Top eight are exactly the same as when 10 speed specialists took part, except Ondra and Fuji traded places. In this case, whoever won speed would have to place around 67th or better in both lead and boulder to make top eight.

These results suggest several things. One, including 10 speed specialists probably wouldn't have changed qualifying results much last year. With only six finalists, the speed specialist winner would have to do quite well in both lead and boulder to make finals. However, the more speed specialists that take part, the easier it is for one of them to break into finals (though it's still hard).

Two, speed specialists have a better chance to make finals with eight climbers.

Three, speed doesn't matter so much in qualifying if you do great in lead/boulder. But doing great in any two of the three disciplines means you almost surely will make finals, even if you do poorly in the third. This of course is the big advantage boulderers/lead climbers have. They get to multiply two fairly small numbers (in lead and boulder) by a relatively large number (in speed). For speed specialists the opposite is true. They multiply one small number by two large ones.

Four, once you're in finals, speed matters a helluva lot. Schubert beat Ondra in last year's combined because he did better at speed. That would have been true even if a speed specialist had taken part. Narasaki lost at least a medal, and maybe gold, when he came in last in speed, even though he had the fastest times.

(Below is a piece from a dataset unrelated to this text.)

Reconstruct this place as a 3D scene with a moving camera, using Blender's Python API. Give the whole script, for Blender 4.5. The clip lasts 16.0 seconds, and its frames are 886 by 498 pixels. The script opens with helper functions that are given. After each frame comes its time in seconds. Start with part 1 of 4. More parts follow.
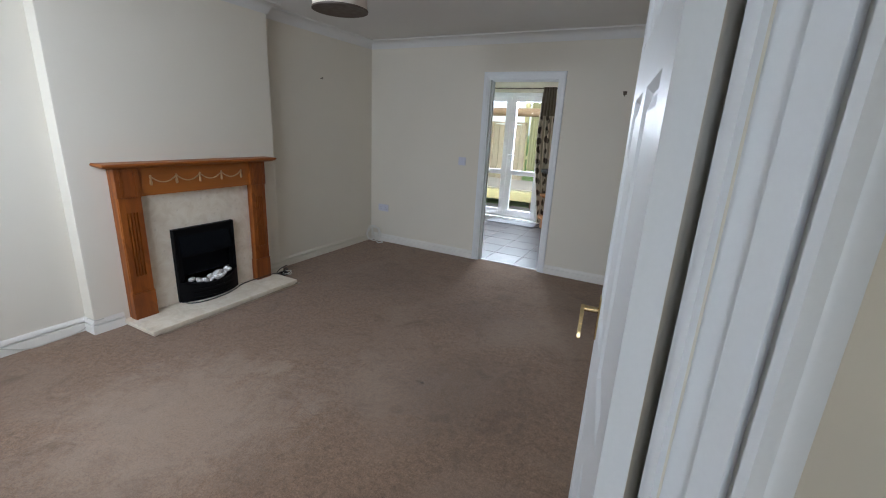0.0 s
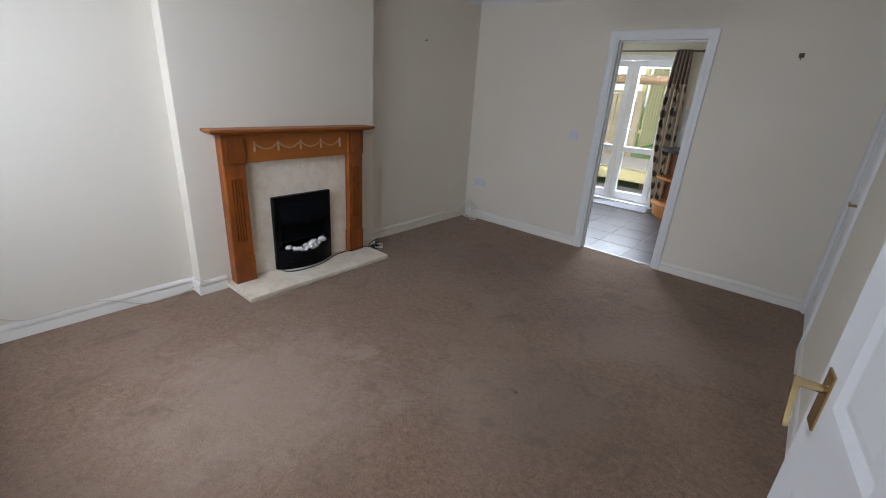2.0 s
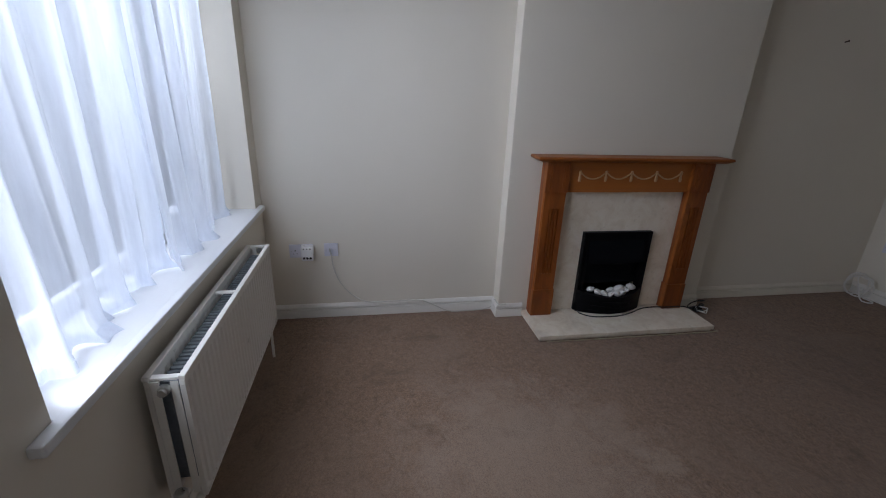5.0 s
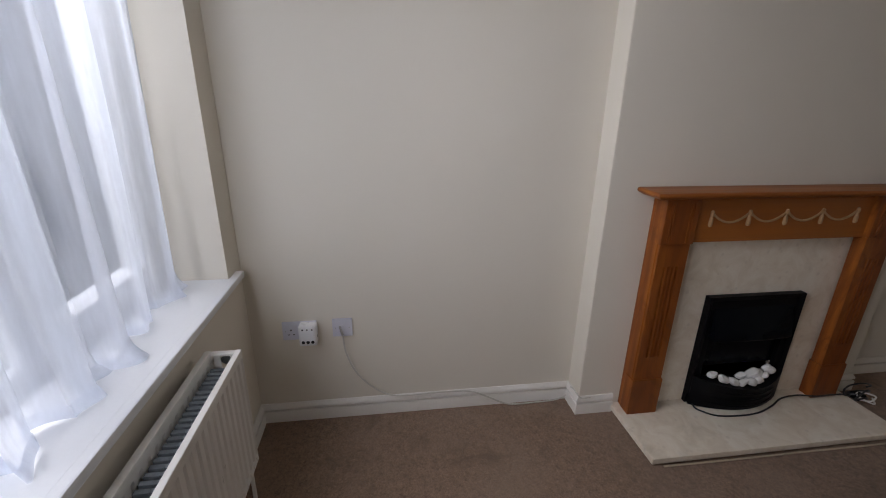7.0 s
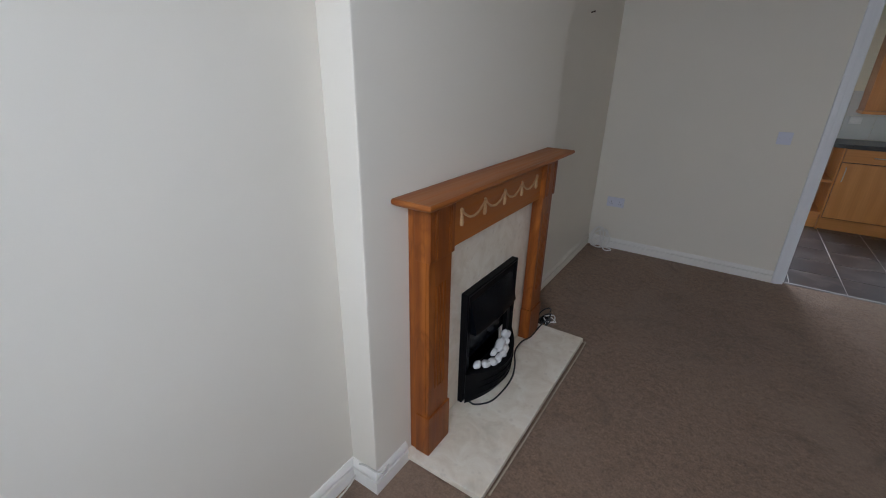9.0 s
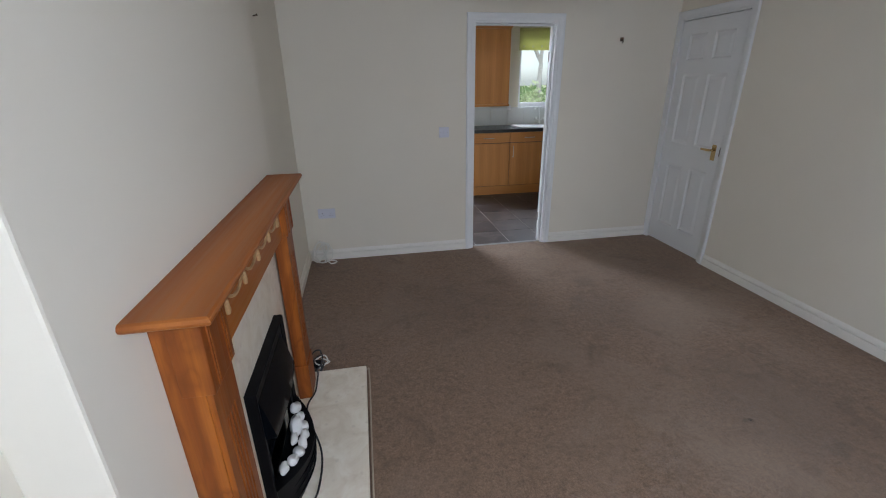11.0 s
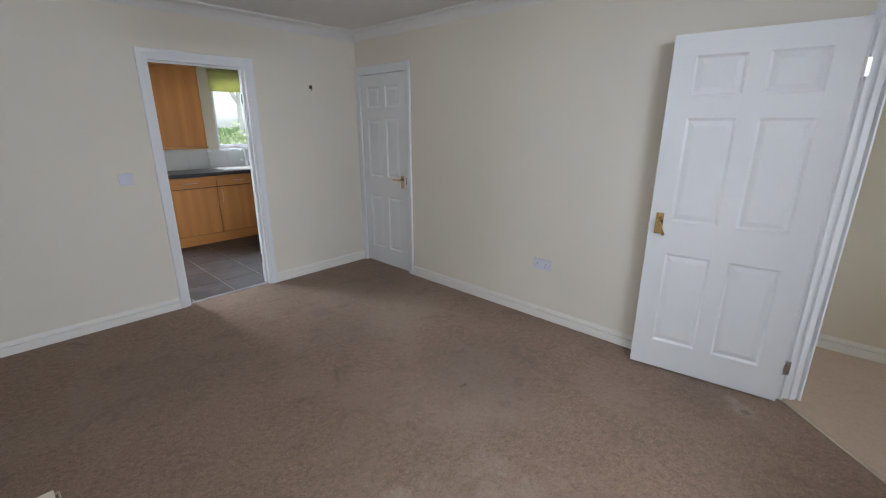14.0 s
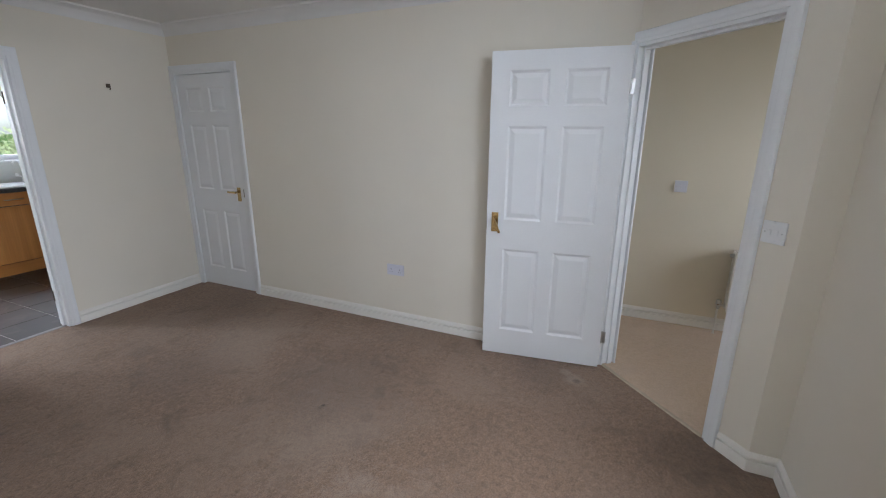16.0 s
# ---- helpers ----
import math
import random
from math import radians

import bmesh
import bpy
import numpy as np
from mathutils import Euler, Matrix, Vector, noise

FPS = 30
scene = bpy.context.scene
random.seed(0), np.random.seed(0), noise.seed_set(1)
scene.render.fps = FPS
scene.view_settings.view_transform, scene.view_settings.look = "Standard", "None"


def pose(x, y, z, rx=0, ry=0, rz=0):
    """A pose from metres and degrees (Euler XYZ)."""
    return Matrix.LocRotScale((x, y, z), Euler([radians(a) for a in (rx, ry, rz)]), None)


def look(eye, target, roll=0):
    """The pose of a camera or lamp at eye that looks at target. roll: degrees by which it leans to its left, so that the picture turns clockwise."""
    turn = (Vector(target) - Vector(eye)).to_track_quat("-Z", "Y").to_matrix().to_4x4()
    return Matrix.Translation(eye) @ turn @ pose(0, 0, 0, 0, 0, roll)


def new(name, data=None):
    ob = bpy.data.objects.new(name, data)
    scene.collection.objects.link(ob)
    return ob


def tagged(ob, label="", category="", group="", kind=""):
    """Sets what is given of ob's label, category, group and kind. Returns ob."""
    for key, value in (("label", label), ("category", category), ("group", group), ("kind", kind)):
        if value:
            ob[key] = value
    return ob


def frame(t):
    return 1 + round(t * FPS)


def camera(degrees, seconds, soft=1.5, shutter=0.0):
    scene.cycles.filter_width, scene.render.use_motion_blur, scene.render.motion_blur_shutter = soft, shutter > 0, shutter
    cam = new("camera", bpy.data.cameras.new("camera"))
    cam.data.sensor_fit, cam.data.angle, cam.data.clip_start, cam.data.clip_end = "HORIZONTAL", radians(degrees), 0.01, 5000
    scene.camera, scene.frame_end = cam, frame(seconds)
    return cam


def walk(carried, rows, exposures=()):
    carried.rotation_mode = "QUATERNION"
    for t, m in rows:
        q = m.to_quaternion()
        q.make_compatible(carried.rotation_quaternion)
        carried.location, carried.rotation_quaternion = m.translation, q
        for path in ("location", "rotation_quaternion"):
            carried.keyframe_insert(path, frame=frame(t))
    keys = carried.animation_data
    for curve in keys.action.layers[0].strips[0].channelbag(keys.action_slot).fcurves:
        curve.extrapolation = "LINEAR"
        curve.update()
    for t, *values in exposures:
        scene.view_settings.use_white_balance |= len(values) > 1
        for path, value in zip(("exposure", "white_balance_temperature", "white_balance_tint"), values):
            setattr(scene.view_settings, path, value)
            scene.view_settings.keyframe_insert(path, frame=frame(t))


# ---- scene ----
cam = camera(92.7, 16.0, 1.05)
PATH = [
    (0, (0.228, 0.373, 1.427), (-0.656, 2.08, 0.878), 3.0),
    (0.5, (0.091, 0.403, 1.4), (-0.815, 2.073, 0.776), 2.7),
    (1, (0.024, 0.482, 1.418), (-0.93, 2.105, 0.745), 3.6),
    (1.5, (-0.019, 0.553, 1.427), (-1.099, 2.088, 0.734), 4.4),
    (2, (-0.033, 0.591, 1.433), (-1.215, 2.041, 0.726), 3.9),
    (2.5, (-0.057, 0.627, 1.458), (-1.341, 1.982, 0.741), 3.3),
    (3, (-0.189, 0.61, 1.443), (-1.545, 1.901, 0.738), 3.7),
    (3.5, (-0.25, 0.613, 1.442), (-1.714, 1.778, 0.734), 3.9),
    (4, (-0.319, 0.666, 1.42), (-1.959, 1.57, 0.717), 4.0),
    (4.5, (-0.371, 0.708, 1.434), (-2.154, 1.266, 0.721), 3.4),
    (4.7, (-0.394, 0.716, 1.431), (-2.211, 1.154, 0.72), 2.9),
    (6.8, (-1.234, 0.648, 1.409), (-3.125, 0.803, 0.777), 1.0),
    (7, (-1.358, 0.658, 1.424), (-3.227, 0.929, 0.767), 0.9),
    (7.5, (-1.604, 0.643, 1.457), (-3.386, 1.209, 0.748), -1.4),
    (8, (-1.771, 0.687, 1.441), (-3.416, 1.561, 0.711), -1.1),
    (8.5, (-1.965, 0.743, 1.449), (-3.386, 1.93, 0.693), 0.8),
    (9, (-2.125, 0.742, 1.459), (-3.143, 2.286, 0.697), 1.2),
    (9.2, (-2.215, 0.759, 1.453), (-3.017, 2.424, 0.69), 0.0),
    (11.3, (-2.566, 0.993, 1.484), (-2.07, 2.791, 0.764), 0.0),
    (11.5, (-2.605, 0.975, 1.479), (-1.985, 2.744, 0.783), 0.4),
    (12, (-2.611, 0.935, 1.491), (-1.749, 2.617, 0.837), 1.0),
    (12.5, (-2.585, 0.918, 1.49), (-1.536, 2.504, 0.871), 0.9),
    (13, (-2.532, 0.886, 1.473), (-1.366, 2.398, 0.877), 0.5),
    (13.5, (-2.52, 0.863, 1.475), (-1.235, 2.283, 0.897), 0.2),
    (14, (-2.507, 0.856, 1.48), (-1.104, 2.163, 0.912), 0.1),
    (14.5, (-2.488, 0.844, 1.473), (-0.961, 2.011, 0.919), 0.3),
    (15, (-2.487, 0.836, 1.476), (-0.862, 1.866, 0.93), 0.4),
    (15.5, (-2.48, 0.825, 1.467), (-0.769, 1.712, 0.933), 0.6),
    (16, (-2.43, 0.812, 1.473), (-0.665, 1.59, 0.941), 0.4),
]
EXPOSURES = [(0.0, 0.6, 5700, 8), (1.5, 0.56, 5800, 11), (2.5, 0.58, 5800, 12), (3.5, 0.14, 5750, 12), (4.5, -0.42, 5650, 13), (7.0, -0.38, 6300, 17), (8.0, 0.12, 5950, 13), (9.0, 0.15, 5700, 11), (11.5, 0.7, 5750, 10), (12.5, 0.92, 5800, 10), (16.0, 0.84, 5750, 10)]
walk(cam, [(t, look(eye, target, roll)) for t, eye, target, roll in PATH], EXPOSURES)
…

Also worth noting that if a speed specialist had made finals last year, he may well have gotten bronze. He would have taken Hojer's place, and 36 points probably would have come in third.
OnLine Jens Larssen
  2019-02-15 08:43:22    
The article discusses the World Cup and not the World Championship. The big changes would be in the Combined World Cup where almost no Speed specialist took part.